Despite that gem, Halladay's early career was a struggle. Mechanical issues led to him posting a 10.65 ERA in 13 starts and three relief appearances for Toronto in 2000 at age 23, after which he was sent down to High A to have his delivery rebuilt (and his head examined by a pair of sports psychologists). Thus, he didn't have his first great season until the age of 25, when he went 19-7 with a 2.93 ERA (157 ERA+) in a league-leading 239 1/3 innings for Toronto in 2002. He won the American League Cy Young award the following season, but shoulder problems limited him to 133 innings in 2004 and a comebacker broke his leg in early July of 2005, ending his season.

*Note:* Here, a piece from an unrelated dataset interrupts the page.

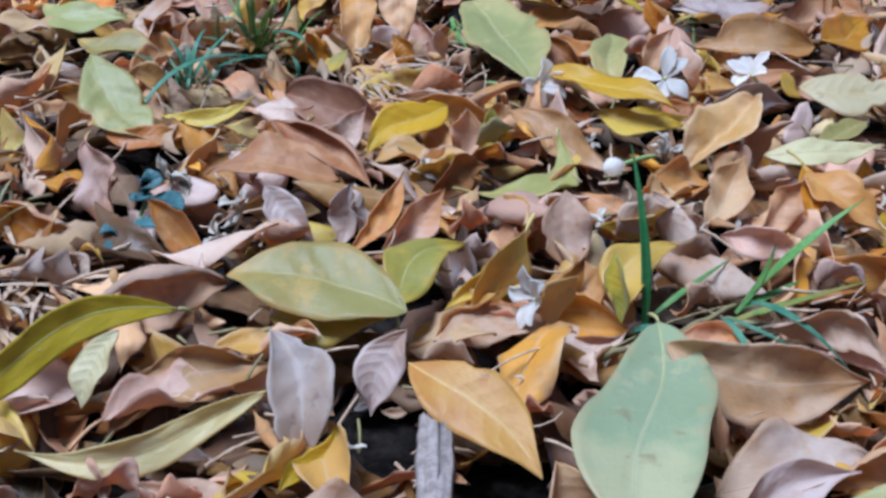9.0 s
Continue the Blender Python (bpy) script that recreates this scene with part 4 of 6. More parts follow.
leaf("tan", (0.0613, -0.3251, 0.04), (0.0582, -0.3473, 0.008), 0.0187, 5, bow=0.02, widest=0.47, arch=-0.30, curl=0.52, wave=0.17)
leaf("orange", (-0.0202, -0.2801, 0.028), (0.0219, -0.2885, 0.014), 0.0169, 83, bow=0.02, widest=0.47, arch=-0.26, curl=0.94, wave=0.11)
leaf("rust", (-0.0195, -0.2106, 0.02), (0.0398, -0.221, 0.016), 0.0205, -65, bow=0.02, widest=0.48, arch=0.70, curl=0.52, wave=0.17)
leaf("tan", (-0.1804, -0.3026, 0.028), (-0.1701, -0.316, 0.008), 0.0131, -30, bow=-0.02, widest=0.46, arch=-1.09, curl=0.52, wave=0.17)
leaf("gold", (-0.1651, -0.3005, 0.03), (-0.1602, -0.3086, 0.008), 0.0120, -10, bow=-0.26, widest=0.52, arch=-0.77, curl=0.3, wave=0.13, fold=0.18)
leaf("tan", (0.0374, -0.0994, 0.026), (0.1157, -0.1054, 0.02), 0.0319, -49, bow=0.12, widest=0.49, arch=1.27, curl=0.8, wave=0.17)
leaf("pink", (0.0824, -0.0767, 0.022), (0.1275, -0.0936, 0.016), 0.0190, -79, bow=-0.15, widest=0.43, arch=-1.19, curl=0.66, wave=0.17)
leaf("tan", (0.089, -0.1641, 0.016), (0.135, -0.1431, 0.03), 0.0188, -85, bow=-0.01, widest=0.53, arch=0.06, curl=0.8, wave=0.11)
leaf("rust", (-0.2675, -0.6428, 0.014), (-0.212, -0.6391, 0.018), 0.0180, 87, bow=0.09, widest=0.45, arch=0.63, curl=0.66, wave=0.23)
leaf("orange", (-0.1992, -0.6367, 0.012), (-0.1531, -0.6377, 0.02), 0.0197, 86, bow=0.08, widest=0.52, arch=-0.04, curl=0.8, wave=0.11)
leaf("orange", (-0.2516, -0.5882, 0.012), (-0.2164, -0.59, 0.036), 0.0213, -57, bow=0.17, widest=0.53, arch=0.45, curl=0.8, wave=0.11)
leaf("orange", (-0.0505, -0.6028, 0.016), (-0.0276, -0.6243, 0.012), 0.0159, 87, bow=0.35, widest=0.49, arch=-0.11, curl=0.94, wave=0.11)
leaf("yellow", (-0.317, -0.437, 0.038), (-0.3124, -0.463, 0.008), 0.0200, -20, bow=-0.23, widest=0.45, arch=-1.19, fold=0.18, wave=0.13)
leaf("rust", (-0.2606, -0.5283, 0.03), (-0.2284, -0.5431, 0.012), 0.0199, -48, bow=-0.06, widest=0.42, arch=-0.71, curl=0.52, wave=0.23)
leaf("tan", (-0.2442, -0.4774, 0.034), (-0.234, -0.4936, 0.008), 0.0162, -23, bow=-0.10, widest=0.52, arch=0.33, fold=0.3, curl=0.24, wave=0.23)
leaf("gold", (-0.1582, 0.1908, 0.034), (-0.1431, 0.1888, 0.008), 0.0151, -57, bow=0.02, widest=0.48, arch=-1.17, curl=0.2, wave=0.26, fold=0.18)
leaf("orange", (-0.1073, 0.2072, 0.03), (-0.0952, 0.1979, 0.008), 0.0134, -37, bow=-0.08, widest=0.55, arch=0.19, fold=0.2, curl=0.38, wave=0.23)
leaf("orange", (-0.0922, 0.1588, 0.01), (-0.0592, 0.1567, 0.026), 0.0184, 87, bow=0.10, widest=0.60, arch=-0.29, curl=1.22, wave=0.23)
leaf("tan", (-0.0802, 0.2105, 0.034), (-0.0748, 0.215, 0.012), 0.0099, 60, bow=-0.06, widest=0.54, arch=0.52, fold=0.4, wave=0.23, curl=0.52)
leaf("pink", (-0.3646, -0.4494, 0.032), (-0.3161, -0.4298, 0.022), 0.0266, -21, bow=-0.01, widest=0.48, arch=-0.39, curl=0.52, wave=0.23)
leaf("straw", (-0.3772, -0.4188, 0.03), (-0.3225, -0.4194, 0.024), 0.0275, -31, bow=-0.12, widest=0.43, arch=-0.67, curl=0.2, wave=0.13, fold=0.18)
leaf("orange", (-0.3375, -0.5169, 0.028), (-0.294, -0.5009, 0.02), 0.0235, -66, bow=0.07, widest=0.48, arch=1.11, curl=0.94, wave=0.23)
leaf("pink", (-0.1847, 0.6225, 0.03), (-0.1329, 0.6057, 0.016), 0.0281, -35, bow=-0.10, widest=0.38, arch=-0.28, curl=0.52, wave=0.23)
leaf("orange", (-0.1084, 0.578, 0.03), (-0.0599, 0.5521, 0.01), 0.0292, -22, bow=-0.12, widest=0.47, arch=0.17, curl=0.52, wave=0.23)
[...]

Healthy again in 2006 and '07, Halladay was again one of the league's better pitchers, but he reached another level in 2008. In an interview with SI.com's Tom Verducci earlier this year, Halladay credited some of that success to a tip Mariano Rivera gave him about how to hold his cutter during that year's All-Star Game at Yankee Stadium.

. . . the biggest thing was his finger placement and how his thumb was under the ball. I was throwing a cutter, but it was inconsistent. Once he told me about the thumb, it became a big pitch for me. You're so used to playing catch and four-seaming the baseball that your hand wants to go to that natural position. You have to keep reminding yourself, thumb underneath, thumb underneath.

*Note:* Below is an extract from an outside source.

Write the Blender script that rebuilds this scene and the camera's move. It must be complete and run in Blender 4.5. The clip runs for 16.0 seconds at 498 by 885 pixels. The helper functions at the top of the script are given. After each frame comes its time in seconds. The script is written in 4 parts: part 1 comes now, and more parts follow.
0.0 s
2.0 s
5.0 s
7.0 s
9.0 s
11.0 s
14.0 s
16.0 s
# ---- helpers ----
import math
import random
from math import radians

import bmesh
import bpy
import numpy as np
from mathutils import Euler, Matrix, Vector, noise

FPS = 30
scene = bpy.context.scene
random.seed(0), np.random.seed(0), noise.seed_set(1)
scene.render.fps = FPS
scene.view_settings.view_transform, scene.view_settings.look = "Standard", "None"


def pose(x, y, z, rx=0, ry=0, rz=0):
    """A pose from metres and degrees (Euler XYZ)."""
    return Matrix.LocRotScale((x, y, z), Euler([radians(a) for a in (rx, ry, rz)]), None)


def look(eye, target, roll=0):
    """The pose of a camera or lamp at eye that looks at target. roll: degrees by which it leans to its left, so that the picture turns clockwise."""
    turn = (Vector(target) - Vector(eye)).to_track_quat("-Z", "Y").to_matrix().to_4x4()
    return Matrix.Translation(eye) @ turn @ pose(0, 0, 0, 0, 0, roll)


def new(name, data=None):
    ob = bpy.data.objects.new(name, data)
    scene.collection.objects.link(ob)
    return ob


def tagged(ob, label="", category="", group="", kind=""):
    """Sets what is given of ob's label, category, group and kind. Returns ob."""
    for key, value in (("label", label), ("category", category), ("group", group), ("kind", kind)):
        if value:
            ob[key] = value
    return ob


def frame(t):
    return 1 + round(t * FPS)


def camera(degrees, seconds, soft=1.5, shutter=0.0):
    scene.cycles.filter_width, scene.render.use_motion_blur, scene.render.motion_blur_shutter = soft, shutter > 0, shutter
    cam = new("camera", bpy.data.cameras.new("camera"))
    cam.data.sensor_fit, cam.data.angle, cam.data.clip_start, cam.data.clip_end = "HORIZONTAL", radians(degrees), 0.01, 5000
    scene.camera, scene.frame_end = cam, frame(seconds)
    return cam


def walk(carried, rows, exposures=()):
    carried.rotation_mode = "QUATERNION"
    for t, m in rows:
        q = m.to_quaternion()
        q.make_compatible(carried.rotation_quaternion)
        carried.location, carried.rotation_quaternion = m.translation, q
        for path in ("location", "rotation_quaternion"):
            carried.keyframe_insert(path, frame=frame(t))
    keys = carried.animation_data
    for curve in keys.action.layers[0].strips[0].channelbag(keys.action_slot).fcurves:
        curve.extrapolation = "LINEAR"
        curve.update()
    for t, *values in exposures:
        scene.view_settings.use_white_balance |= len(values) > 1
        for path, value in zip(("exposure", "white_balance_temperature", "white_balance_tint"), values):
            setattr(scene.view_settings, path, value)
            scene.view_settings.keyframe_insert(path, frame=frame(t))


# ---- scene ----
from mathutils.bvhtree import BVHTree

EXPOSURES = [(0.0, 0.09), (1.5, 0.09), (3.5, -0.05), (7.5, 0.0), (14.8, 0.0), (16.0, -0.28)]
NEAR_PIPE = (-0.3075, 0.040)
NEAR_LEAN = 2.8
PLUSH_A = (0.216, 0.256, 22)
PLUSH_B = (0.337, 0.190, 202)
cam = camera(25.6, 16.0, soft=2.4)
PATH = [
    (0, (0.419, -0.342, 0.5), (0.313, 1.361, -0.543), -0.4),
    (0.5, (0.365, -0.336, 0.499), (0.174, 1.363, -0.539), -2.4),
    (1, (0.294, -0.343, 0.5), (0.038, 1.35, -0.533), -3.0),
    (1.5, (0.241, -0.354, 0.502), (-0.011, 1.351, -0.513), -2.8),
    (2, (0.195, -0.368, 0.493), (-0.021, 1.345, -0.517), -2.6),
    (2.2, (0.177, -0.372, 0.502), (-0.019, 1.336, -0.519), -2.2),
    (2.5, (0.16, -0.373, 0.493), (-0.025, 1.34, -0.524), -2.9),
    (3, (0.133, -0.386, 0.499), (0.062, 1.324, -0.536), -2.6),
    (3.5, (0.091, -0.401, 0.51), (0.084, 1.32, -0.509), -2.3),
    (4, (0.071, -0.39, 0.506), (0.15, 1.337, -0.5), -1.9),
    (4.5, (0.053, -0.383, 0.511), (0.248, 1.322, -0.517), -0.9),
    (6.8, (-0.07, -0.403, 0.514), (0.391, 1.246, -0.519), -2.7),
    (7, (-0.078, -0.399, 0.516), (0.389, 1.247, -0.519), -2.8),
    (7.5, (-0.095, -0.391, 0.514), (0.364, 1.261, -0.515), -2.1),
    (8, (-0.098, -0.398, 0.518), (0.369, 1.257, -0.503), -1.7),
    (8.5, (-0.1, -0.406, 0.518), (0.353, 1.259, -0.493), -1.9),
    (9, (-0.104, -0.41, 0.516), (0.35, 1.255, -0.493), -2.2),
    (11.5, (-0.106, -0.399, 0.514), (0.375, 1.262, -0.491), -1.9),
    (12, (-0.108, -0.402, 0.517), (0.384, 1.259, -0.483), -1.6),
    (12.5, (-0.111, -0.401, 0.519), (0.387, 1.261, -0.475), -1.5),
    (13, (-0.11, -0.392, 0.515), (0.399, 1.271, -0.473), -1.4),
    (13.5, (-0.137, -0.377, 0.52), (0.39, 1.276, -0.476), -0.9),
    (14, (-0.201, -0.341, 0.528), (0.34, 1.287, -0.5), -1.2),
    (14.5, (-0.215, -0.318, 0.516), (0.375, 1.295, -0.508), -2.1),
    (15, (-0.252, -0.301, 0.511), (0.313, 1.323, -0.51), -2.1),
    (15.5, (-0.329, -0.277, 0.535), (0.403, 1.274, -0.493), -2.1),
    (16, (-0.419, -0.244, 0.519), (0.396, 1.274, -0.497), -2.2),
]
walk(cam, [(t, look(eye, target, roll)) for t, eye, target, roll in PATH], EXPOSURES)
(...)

After that meeting I took a baseball and marked it with my finger and thumb placement for the cutter. If the pitch was ever off, I could go back to the baseball and hold it. I still have that ball.

What he did for me was unbelievable. . . . After the All-Star Game that year, I pitched against the Yankees [three times] and beat them each time. I found out later that they fined Mariano in kangaroo court for me beating them with the cutter he taught me.

Halladay's splits that season suggest he was doing just as well on his own before that fateful lesson from Rivera (he did make the All-Star team, after all), but his cutter was undeniably his best pitch during that four-year run of dominance from 2008 to '11.

The question now becomes: Was Halladay a Hall of Famer despite his late start and the injuries which first interrupted and have now cut short his career? There's certainly a precedent for the election of a late-blooming pitcher who was the best in baseball over a multi-season span and whose career ended early due to injury.

Comparing Halladay to Sandy Koufax may seem like a stretch to some, but within the context of their era and ballparks, their Hall of Fame cases are quite similar. Remember, Halladay spent most of his career in the powerful American League East where, thanks to the unbalanced schedule, he regularly faced Yankees and Red Sox teams that boasted some of the most powerful lineups in one of the game's most offense-heavy eras. Koufax, meanwhile, pitched off a high mound and had the benefit of a larger strike zone and run-suppressing Dodger Stadium during the most pitching-friendly period of the live-ball era.

As a result, Koufax's park adjusted ERA+ (which is measured against league average) over his six All-Star seasons was 156. Halladay's ERA+ over his six best seasons (2002-03 and 2008-11) was 157. Over their careers, both posted a 131 ERA+, Koufax doing so in 2,324 1/3 innings, Halladay in 2,749 1/3. Halladay also won 203 games to Koufax's 165, doing so at a higher winning percentage (.659 vs. .655).

Turning to Jay Jaffe's JAWS system, Halladay had a Hall of Fame seven-year peak, posting a combined 50.6 WAR in his seven best seasons against the average Hall of Fame pitcher's 50.2 and Koufax's 46.1 (Koufax didn't have seven peak seasons; he only qualified for the ERA title seven times, doing so with a league-average mark in the first of those). Halladay falls short on the career measure, as would be expected, but not by a lot (57.6 WAR to the average Hall of Fame pitcher's 61.4, Koufax is at 47.5).

Still, Halladay certainly looks like a man with Hall of Fame credentials. Given how dominant he was, the amount of times he led his league and the majors in key categories, his eight All-Star appearances, his performance in the Cy Young voting, his historic no-hitters and the fact that he aces Bill James' Keltner List, Halladay should one day have a bronze plaque in Cooperstown.

Halladay's greatness only makes his early retirement all the more painful, but it's also to his credit that he recognized the end when it came.